• [Work required]
Answer with one number only: the number of lines that contain "clockwise".

• [Collected data]

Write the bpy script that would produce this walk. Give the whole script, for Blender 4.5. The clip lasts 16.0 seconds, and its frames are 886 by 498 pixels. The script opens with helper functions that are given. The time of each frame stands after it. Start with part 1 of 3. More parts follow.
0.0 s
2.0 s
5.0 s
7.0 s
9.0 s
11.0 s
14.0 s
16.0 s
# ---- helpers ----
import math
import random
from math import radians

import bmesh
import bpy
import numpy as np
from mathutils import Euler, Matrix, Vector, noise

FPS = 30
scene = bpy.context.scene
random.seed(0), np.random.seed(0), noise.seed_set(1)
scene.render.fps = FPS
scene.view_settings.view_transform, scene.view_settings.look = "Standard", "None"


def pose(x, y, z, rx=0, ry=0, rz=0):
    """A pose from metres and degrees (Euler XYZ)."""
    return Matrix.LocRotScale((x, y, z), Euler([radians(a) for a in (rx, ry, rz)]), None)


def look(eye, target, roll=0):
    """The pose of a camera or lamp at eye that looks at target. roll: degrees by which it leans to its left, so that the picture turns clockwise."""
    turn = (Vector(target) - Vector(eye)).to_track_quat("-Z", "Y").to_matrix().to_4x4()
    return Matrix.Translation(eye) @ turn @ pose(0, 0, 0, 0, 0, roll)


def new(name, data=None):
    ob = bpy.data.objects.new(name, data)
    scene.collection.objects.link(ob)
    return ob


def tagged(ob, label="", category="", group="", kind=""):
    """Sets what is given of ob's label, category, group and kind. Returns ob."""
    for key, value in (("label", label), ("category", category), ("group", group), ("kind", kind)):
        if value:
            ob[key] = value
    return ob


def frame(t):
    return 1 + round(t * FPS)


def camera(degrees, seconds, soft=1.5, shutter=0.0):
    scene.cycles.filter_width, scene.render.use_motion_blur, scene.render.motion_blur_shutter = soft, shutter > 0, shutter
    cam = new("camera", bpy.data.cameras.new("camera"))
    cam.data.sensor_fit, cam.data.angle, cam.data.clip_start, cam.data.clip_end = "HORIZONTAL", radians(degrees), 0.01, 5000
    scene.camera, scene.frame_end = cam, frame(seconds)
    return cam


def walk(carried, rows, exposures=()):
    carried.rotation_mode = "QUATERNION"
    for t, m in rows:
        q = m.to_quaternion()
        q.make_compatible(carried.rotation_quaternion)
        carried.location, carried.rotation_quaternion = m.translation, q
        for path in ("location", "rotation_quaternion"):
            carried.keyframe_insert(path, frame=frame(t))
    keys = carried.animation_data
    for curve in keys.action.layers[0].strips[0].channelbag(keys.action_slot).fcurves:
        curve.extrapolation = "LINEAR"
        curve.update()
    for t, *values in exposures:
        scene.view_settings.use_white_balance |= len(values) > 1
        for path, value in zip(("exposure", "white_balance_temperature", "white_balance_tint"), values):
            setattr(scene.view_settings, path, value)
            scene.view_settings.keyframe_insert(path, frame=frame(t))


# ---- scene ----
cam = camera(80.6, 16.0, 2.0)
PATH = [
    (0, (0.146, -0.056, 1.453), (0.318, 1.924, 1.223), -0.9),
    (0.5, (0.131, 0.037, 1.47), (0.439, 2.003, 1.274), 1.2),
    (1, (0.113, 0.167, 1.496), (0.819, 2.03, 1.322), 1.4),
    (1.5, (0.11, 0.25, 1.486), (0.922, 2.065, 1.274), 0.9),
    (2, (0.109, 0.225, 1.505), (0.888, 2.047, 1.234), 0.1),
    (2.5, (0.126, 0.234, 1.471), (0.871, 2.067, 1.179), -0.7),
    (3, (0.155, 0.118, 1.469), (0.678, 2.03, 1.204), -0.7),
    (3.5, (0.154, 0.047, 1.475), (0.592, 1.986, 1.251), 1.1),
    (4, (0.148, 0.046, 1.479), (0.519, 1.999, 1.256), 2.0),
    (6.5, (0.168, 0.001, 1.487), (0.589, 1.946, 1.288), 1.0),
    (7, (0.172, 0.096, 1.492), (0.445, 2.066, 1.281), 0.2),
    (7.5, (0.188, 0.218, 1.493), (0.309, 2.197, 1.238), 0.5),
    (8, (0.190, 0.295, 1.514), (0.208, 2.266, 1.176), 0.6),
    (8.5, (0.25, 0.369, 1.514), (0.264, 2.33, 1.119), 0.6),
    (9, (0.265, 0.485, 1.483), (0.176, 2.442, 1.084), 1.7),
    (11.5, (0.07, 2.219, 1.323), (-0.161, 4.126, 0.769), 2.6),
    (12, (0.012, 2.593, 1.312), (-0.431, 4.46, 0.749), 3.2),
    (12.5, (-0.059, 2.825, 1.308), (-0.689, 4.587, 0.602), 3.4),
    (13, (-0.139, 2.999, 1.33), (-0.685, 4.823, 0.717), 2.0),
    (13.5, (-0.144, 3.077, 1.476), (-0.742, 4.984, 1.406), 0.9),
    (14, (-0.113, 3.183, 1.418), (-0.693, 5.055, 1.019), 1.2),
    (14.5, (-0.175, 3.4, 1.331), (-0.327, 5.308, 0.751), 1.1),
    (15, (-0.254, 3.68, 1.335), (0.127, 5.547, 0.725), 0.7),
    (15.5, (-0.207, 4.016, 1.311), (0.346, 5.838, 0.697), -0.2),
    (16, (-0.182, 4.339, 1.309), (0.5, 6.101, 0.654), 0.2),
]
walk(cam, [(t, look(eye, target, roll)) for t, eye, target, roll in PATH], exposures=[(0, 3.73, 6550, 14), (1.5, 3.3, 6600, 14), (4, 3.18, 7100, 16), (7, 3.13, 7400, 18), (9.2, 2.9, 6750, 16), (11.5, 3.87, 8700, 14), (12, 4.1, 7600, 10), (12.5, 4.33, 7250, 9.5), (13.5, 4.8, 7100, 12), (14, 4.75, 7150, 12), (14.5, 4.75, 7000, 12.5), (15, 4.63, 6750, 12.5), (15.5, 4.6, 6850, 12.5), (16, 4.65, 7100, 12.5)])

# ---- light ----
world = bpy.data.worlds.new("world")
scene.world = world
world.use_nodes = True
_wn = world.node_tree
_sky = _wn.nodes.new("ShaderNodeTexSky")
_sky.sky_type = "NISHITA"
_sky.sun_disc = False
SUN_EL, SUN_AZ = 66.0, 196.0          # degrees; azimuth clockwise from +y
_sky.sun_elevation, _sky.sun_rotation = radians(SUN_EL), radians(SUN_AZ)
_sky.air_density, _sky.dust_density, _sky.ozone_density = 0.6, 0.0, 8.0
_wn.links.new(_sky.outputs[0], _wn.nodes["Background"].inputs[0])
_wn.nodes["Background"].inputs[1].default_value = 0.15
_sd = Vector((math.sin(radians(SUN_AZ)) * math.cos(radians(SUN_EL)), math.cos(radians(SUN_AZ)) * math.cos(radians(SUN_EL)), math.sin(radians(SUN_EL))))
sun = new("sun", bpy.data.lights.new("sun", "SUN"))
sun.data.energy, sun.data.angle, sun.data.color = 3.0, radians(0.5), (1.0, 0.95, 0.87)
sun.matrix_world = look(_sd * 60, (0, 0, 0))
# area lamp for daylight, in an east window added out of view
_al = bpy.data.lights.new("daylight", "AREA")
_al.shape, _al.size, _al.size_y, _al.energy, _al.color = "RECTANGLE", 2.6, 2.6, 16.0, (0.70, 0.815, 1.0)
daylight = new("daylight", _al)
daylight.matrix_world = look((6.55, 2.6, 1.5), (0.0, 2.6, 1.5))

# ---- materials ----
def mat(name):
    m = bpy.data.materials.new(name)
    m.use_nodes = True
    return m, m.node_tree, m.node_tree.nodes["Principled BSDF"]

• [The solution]
2